In honor of Pride Month, Bath’s Patten Free Library invites Maine residents for a presentation about Maine’s LGBTQ+ community and their fight for civil rights.
Guest speaker Susie Bock, coordinator of special collections and director of the Sampson Center at the University of Southern Maine, will speak on the topic this Friday.
“We have a mission to educate and empower the community to support civil rights and diversity in Maine,” said Bock.
Bock’s presentation is part of the Patten Free Library “History Room Live” series, providing access to published original archive materials and insight into Maine’s history. Past presentations have included material about Maine ships, black history, architecture, poetry and more.
Patten Free Library Archivist and Special Collections Librarian Mary Kate Kwasnick said she is thrilled to have Bock as a guest speaker.
“LGBTQ+ communities aren’t often very visible in archives and special collections. People weren’t documenting that part of their lives due to discrimination,” said Kwasnick.
Equality Community Center Manager Chris O’Connor said he is grateful for the work that Bock has done over the past decades.
“For me growing up as a kid, I never heard anything in my school curriculum or found anything in bookstores or libraries,” O’Connor said. “There was nothing about LGBTQ+,” said O’Connor. “Without places like the Samson Center, our history could be erased, as generations change, and we lose folks that were here for the early parts of the movement.”
Bock said she will tell the story of the LGBTQ+ civil rights movement from the 1970s-2010s using t-shirts, buttons, posters, photographs, documents and other artifacts from the University of Southern Maine’s LGBTQ+ collection.
USM’s collection is “the largest, most comprehensive library of primary materials regarding the queer communities in Maine,” according to a press release.
Some articles Bock will present are from The Maine Gay Task Force, a paper that started at the University of Maine at Orono. This group created The Maine Gay Symposium, a networking event for the queer community over 30 years ago, said Bock.
In her presentation, Bock will also share tragic events that propelled the LGBTQ+ movement forward.
Bock said a huge push in the movement came in 1984 when Bangor resident Charlie Howard was killed after he was thrown from a bridge by local teenagers. This caused many Mainers to fight for state-wide legislation to prevent discrimination based on sexual orientation immediately after, said Bock.
Howard’s murder outraged many, including author Stephen King, who based a character off of Howard in his famous novel “It.” King’s retelling of the murder exposed it as what he called, “pure evil” and a hate crime, according to the Bangor Daily News.

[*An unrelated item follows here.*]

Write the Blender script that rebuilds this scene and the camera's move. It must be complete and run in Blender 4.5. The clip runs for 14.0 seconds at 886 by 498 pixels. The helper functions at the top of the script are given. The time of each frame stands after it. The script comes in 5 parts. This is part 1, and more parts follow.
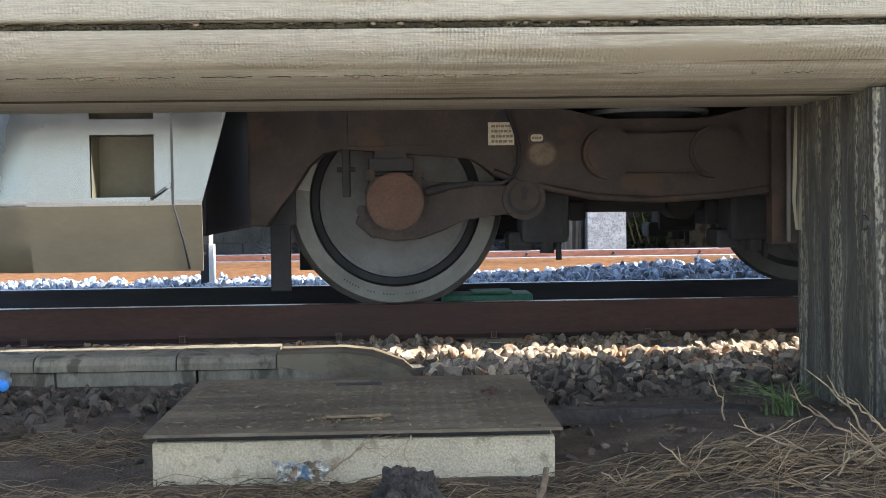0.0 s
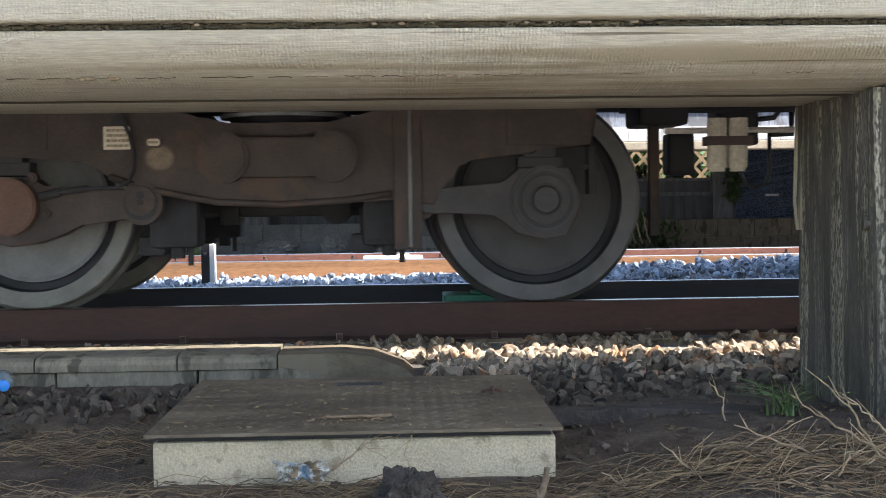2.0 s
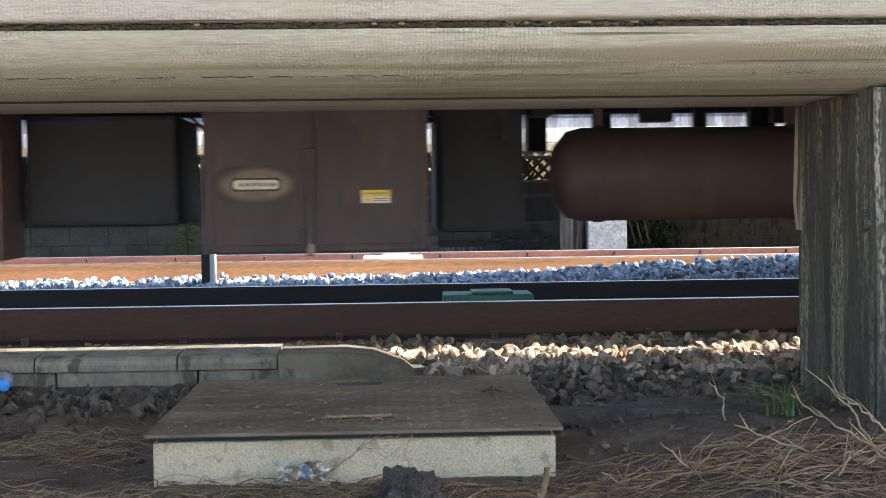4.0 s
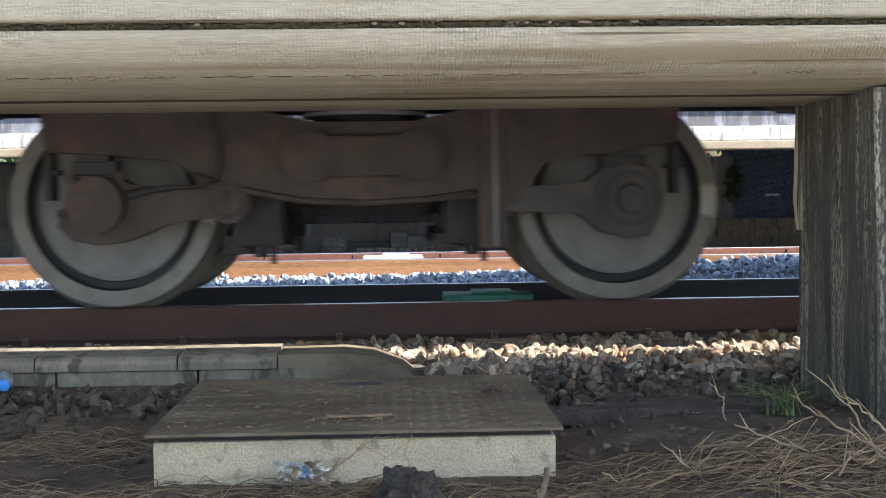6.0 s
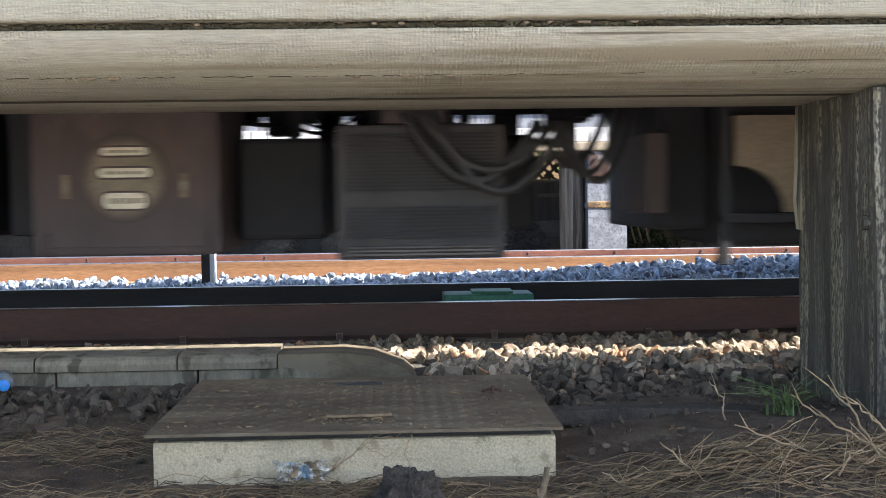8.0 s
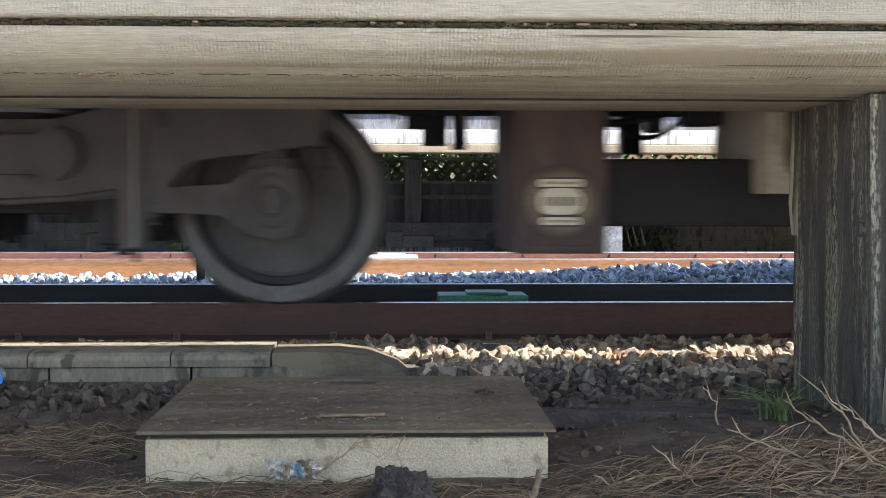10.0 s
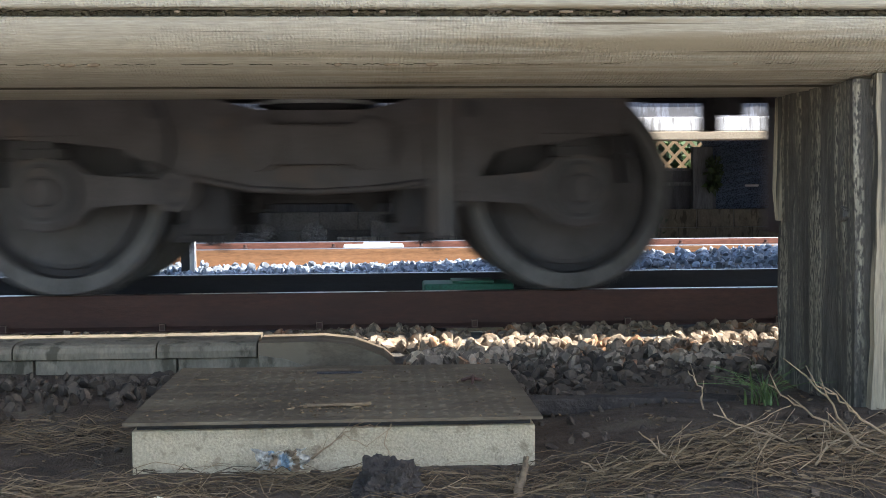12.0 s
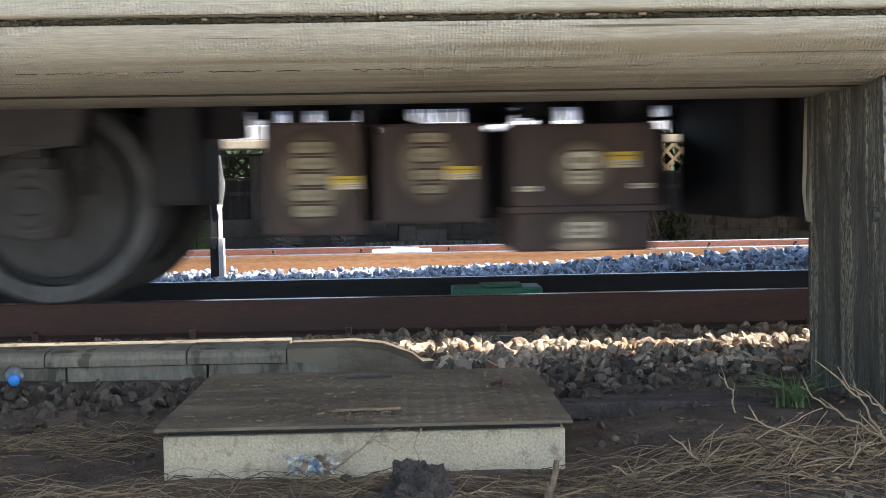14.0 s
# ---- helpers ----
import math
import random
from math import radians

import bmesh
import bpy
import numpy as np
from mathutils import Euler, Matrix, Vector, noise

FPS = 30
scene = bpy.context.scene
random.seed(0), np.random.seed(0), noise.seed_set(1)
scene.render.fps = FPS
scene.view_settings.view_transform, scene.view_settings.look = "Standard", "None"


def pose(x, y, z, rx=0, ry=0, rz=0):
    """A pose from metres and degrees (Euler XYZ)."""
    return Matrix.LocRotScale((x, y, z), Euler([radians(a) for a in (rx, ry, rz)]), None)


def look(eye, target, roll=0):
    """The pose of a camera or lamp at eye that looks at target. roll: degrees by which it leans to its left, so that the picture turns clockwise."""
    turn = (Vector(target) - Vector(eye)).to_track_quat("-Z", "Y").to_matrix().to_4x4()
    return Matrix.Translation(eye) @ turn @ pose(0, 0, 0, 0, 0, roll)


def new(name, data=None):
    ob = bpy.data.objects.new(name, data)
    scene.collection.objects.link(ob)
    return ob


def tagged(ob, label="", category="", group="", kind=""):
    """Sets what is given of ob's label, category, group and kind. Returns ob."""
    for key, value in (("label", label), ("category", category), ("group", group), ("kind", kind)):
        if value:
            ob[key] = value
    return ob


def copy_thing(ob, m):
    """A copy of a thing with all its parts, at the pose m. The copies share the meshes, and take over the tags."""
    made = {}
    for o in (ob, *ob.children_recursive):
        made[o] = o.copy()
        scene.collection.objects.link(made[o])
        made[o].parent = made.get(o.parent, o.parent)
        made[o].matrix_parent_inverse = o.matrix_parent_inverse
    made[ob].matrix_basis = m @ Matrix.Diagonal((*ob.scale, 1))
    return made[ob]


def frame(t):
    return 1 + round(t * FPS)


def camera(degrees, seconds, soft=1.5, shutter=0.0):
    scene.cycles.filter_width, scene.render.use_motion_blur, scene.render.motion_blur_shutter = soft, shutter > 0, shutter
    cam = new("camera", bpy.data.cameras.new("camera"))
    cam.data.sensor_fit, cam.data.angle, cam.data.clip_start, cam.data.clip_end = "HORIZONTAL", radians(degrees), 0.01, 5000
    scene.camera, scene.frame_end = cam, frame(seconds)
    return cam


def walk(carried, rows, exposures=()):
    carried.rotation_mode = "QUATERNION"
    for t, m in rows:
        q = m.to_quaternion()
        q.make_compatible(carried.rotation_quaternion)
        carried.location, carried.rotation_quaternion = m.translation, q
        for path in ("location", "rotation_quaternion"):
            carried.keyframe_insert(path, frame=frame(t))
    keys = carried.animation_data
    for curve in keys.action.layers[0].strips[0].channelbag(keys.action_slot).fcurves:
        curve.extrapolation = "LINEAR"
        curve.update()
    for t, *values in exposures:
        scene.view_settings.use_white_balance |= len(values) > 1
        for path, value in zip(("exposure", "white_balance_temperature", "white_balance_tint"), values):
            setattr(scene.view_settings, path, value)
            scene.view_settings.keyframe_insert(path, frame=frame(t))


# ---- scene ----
EYE = (0.0, -5.2, 0.44)


def aim(yaw, down, roll):
    """Camera pose from degrees to the right of the track's normal, degrees down, and roll."""
    a, b = radians(yaw), radians(down)
    way = Vector((math.sin(a) * math.cos(b), math.cos(a) * math.cos(b), -math.sin(b)))
    return look(EYE, Vector(EYE) + way, roll)


cam = camera(39.74, 14.0, soft=0.9, shutter=0.17)
walk(cam, [
    (0.0, aim(2.19, 2.369, -0.745)),
    (1.0, aim(2.165, 2.366, -0.735)),
    (3.0, aim(2.158, 2.364, -0.735)),
    (5.5, aim(2.150, 2.376, -0.725)),
    (7.0, aim(2.150, 2.366, -0.745)),
    (8.2, aim(2.157, 2.380, -0.750)),
    (9.4, aim(2.260, 2.360, -0.250)),
    (10.5, aim(2.421, 2.363, 0.216)),
    (11.0, aim(2.620, 2.665, -0.038)),
    (11.5, aim(3.095, 3.128, -0.126)),
    (12.0, aim(3.062, 2.892, -0.435)),
    (12.5, aim(2.716, 2.791, -0.584)),
    (13.0, aim(2.123, 2.746, -0.907)),
    (13.5, aim(1.694, 2.678, -0.903)),
    (14.0, aim(1.746, 2.676, -1.003)),
], exposures=[(0.0, 1.79, 6500, 10), (8.2, 1.77, 6530, 10.3), (10.5, 1.73, 6570, 10.5), (11.5, 1.64, 6500, 10), (14.0, 1.71, 6500, 10)])

# ---- how far the train has rolled, every half second ----
ROLLED = [-0.0, 0.073, 0.334, 0.814, 1.509, 2.434, 3.57, 4.91, 6.476, 8.29, 10.35, 12.603, 14.973, 17.584, 20.502, 23.526, 26.665, 30.184, 34.099, 38.275, 42.571, 46.921, 51.411, 56.211, 61.295, 66.625, 72.227, 77.934, 83.562]


def spline(values, step):
    """Natural cubic through evenly spaced values; gives a function of time."""
    y = np.array(values)
    n = len(y)
    a = np.eye(n)
    b = np.zeros(n)
    for i in range(1, n - 1):
        a[i, i - 1:i + 2] = (1, 4, 1)
        b[i] = 6 * (y[i - 1] - 2 * y[i] + y[i + 1]) / step ** 2
    m = np.linalg.solve(a, b)

    def at(t):
        i = min(int(t / step), n - 2)
        q = t / step - i
        p = 1 - q
        return float(p * y[i] + q * y[i + 1] + ((p ** 3 - p) * m[i] + (q ** 3 - q) * m[i + 1]) * step ** 2 / 6)
    return at


rolled = spline(ROLLED, 0.5)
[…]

O’Connor said he has a small collection at the Samson Center, documenting when he was the target of a hate crime in 1999 while working at USM. He said someone graffitied the halls and his apartment door with vicious anti-LGBTQ remarks.
After the murder of University of Wyoming college student Matthew Shepard, O’Conner said this incident at USM produced an outpouring of support from the university and a lot of media coverage. “Students launched a campaign and made silver ribbons,” said O’Connor.

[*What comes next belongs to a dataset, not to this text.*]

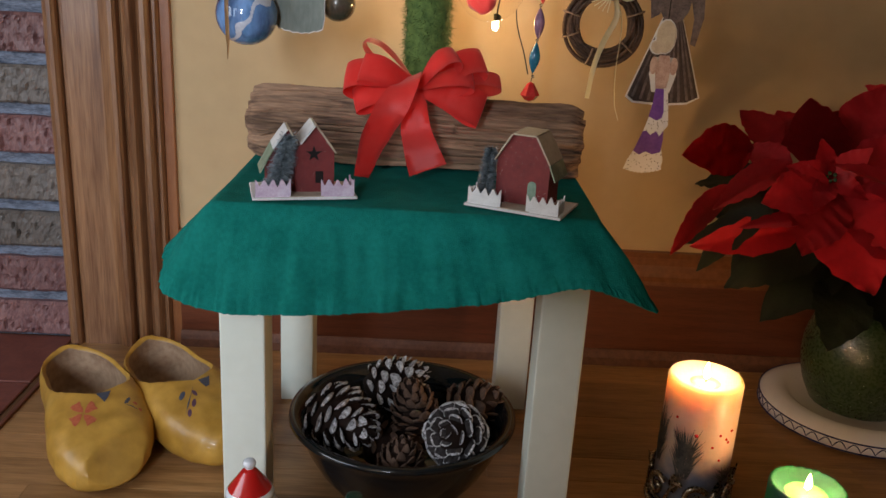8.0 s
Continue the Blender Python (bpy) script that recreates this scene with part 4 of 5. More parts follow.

Bock said all the conferences and newspapers dedicated to the queer population in Maine built a strong community.
“Pride and political action made this community visible to the outside,” said Bock.
She said it is a common assumption by out-of-staters that the Maine queer community doesn’t go beyond Portland.
Having moved here from Colorado in the 1990s, Bock said she was one of those assuming people, but soon learned she was wrong.
“Maine is not just a white protestant state,” she said.
Known as a very conservative area, it may surprise Mainers that the largest portion of USM’s LGBTQ+ archives come from a social group in Caribou, said Bock. The group Northern Lambda Nord was established in 1980 and created a hotline for people to call with questions about the queer community, just before the AIDS epidemic hit in 1981.
With the help of state funding, the group then transformed that hotline into an official AIDS crisis hotline, said Bock.
O’Connor said Bock’s presentation is important because it prioritizes content that needs to exist.
“I know a lot of the history, but no matter how much we know it’s important to keep it fresh. It’s what our work is rooted in,” said O’Connor.
The LGBTQ+ Civil Rights presentation will be held at the Community Room at the Patten Free Library in person and via Zoom on June 24 at 3 p.m.